The practicality of the workflow is demonstrated on the Malampaya field, a Gas Condensate reservoir in the Philippines. The field is a Tertiary Carbonate build-up situated offshore, below 800-1200m of water. It has been supplying gas from five subsea production wells since 2001 to three Gas-to-Power plants. Available subsurface data include a high resolution 3D seismic survey, five production wells with downhole pressure gauges and six appraisal wells with wireline and borehole image data, pressure and well test data.
The strategy ensures multiple and significantly different history-matched models that provide estimation of the future performance of the reservoir. The coupling of space-filling sampling strategies, optimization algorithms, non-linear response surfaces and high performance computer clusters proved efficient in addressing the issue. In addition to a robust assessment of ranges in production forecast, representative P10, P50 and P90 individuals were selected from the portfolio of models for further analysis including optimization of development plan.

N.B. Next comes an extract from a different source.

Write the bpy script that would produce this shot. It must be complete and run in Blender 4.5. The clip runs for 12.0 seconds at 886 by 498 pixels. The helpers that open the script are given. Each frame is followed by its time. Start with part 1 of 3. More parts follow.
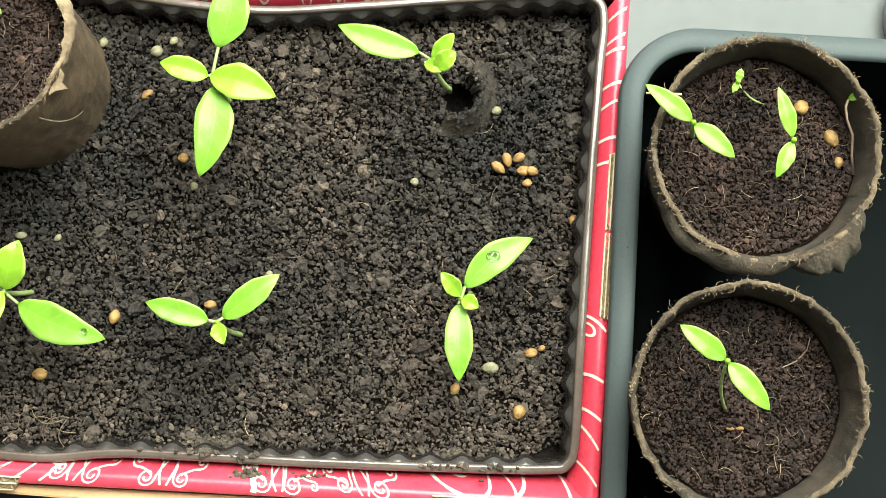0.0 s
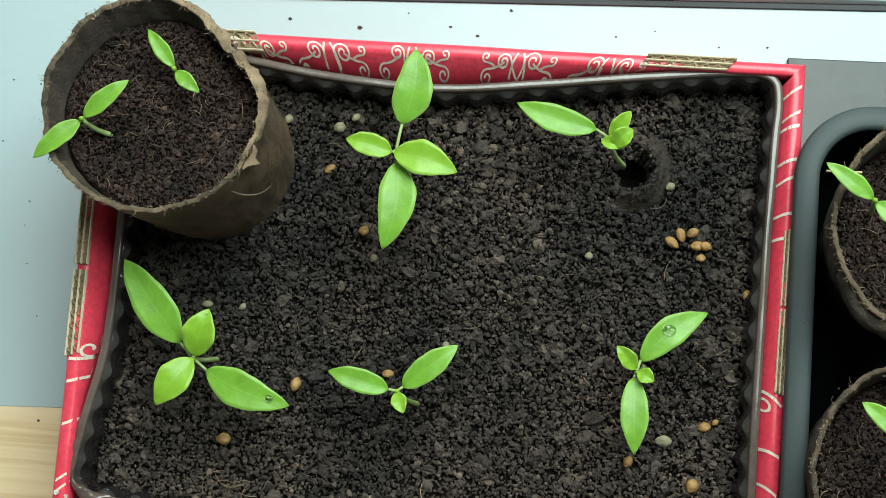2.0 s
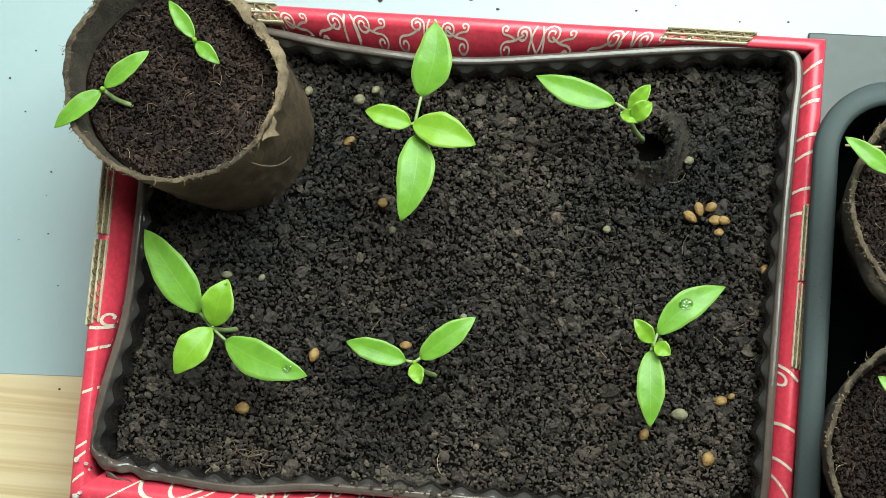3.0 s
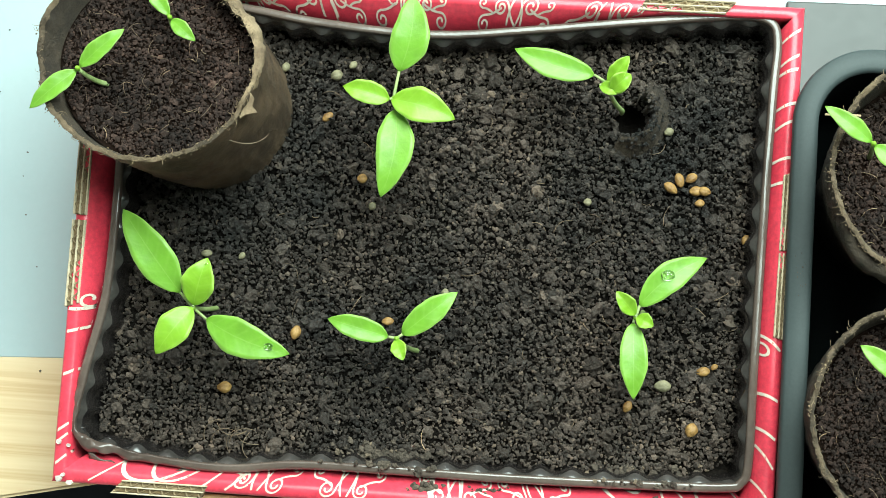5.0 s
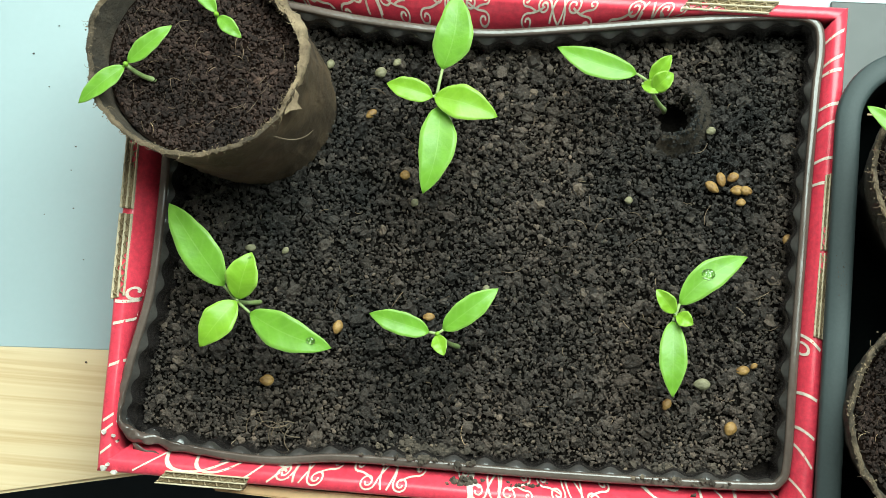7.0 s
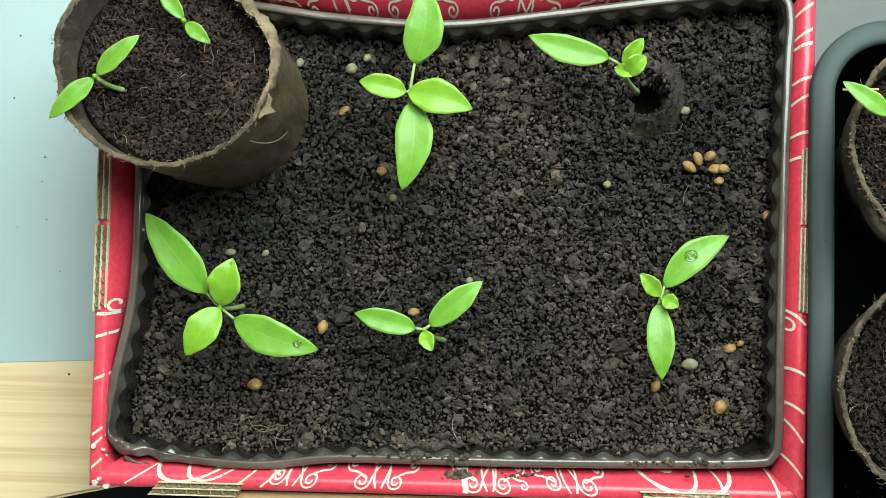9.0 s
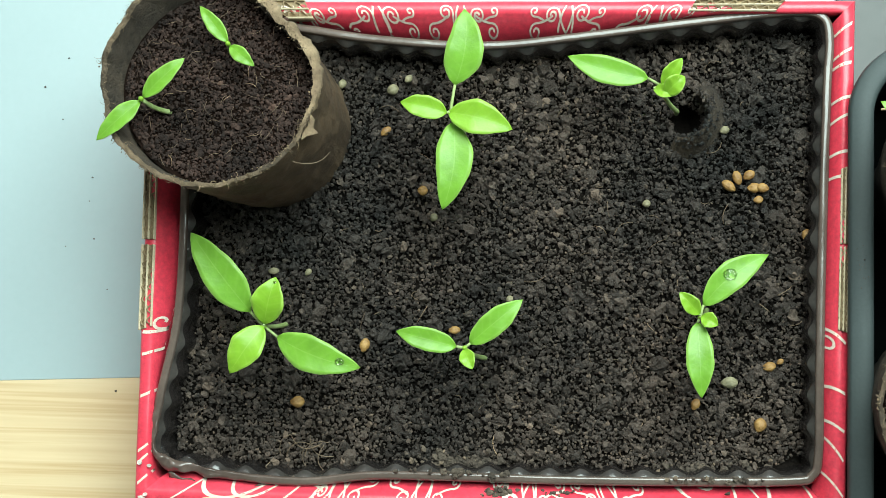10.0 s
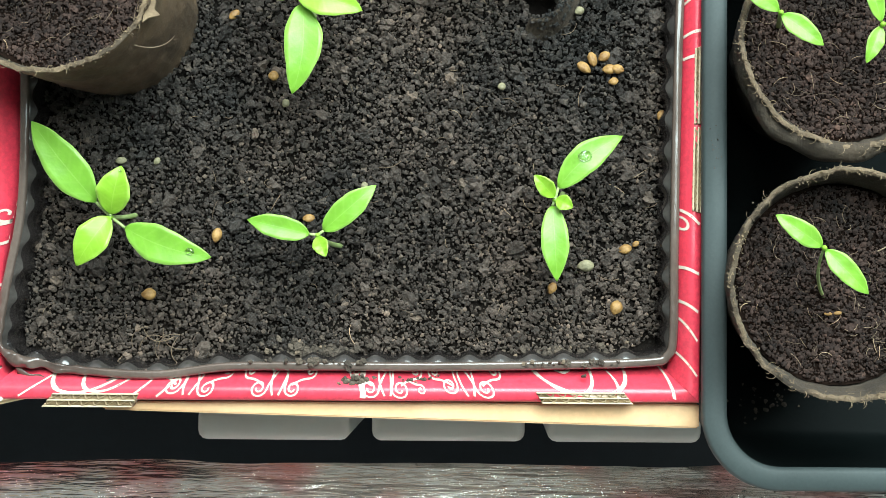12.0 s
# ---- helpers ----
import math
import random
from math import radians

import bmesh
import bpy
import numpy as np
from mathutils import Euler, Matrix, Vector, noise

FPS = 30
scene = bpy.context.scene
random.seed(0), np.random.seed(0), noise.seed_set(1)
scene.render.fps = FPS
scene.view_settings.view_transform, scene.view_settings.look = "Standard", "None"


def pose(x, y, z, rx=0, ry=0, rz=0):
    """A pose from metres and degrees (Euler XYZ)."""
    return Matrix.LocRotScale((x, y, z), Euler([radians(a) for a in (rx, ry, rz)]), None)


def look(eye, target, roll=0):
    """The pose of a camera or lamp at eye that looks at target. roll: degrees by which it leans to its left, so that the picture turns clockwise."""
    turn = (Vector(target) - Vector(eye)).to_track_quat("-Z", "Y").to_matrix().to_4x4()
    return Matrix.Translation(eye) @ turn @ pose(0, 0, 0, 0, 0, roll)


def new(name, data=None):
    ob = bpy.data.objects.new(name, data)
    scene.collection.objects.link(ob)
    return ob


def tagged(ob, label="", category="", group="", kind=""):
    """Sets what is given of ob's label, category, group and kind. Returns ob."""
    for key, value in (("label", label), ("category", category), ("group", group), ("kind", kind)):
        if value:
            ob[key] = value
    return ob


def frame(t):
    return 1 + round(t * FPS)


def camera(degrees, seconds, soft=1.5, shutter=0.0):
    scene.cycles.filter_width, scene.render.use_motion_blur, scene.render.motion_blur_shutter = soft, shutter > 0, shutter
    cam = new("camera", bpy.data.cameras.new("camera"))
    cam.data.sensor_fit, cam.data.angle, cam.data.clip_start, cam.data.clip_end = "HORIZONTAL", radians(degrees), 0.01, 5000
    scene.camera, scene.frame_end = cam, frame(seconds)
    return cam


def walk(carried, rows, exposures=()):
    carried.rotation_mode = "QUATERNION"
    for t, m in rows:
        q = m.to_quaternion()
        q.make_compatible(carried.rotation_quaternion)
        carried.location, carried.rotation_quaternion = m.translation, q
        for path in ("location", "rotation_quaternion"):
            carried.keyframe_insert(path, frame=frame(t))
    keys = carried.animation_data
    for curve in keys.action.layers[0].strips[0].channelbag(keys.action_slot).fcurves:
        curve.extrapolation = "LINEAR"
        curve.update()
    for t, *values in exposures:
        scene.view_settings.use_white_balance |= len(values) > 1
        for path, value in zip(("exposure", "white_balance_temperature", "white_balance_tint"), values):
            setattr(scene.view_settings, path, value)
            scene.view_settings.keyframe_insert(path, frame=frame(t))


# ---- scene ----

Understanding the impact of subsurface uncertainties on production responses is an integral part of the decision making process. A more accurate quantification of the uncertainty band around production forecasts contributes to better business decisions. Traditional experimental design workflows might be well suited for new field developments. However, when a field has been produced for several years, all models have to be conditioned to available production data in order to obtain meaningful predictions. This paper addresses the limitations of conventional techniques and provides a practical, structured workflow to reconcile the processes of data integration and uncertainty assessment.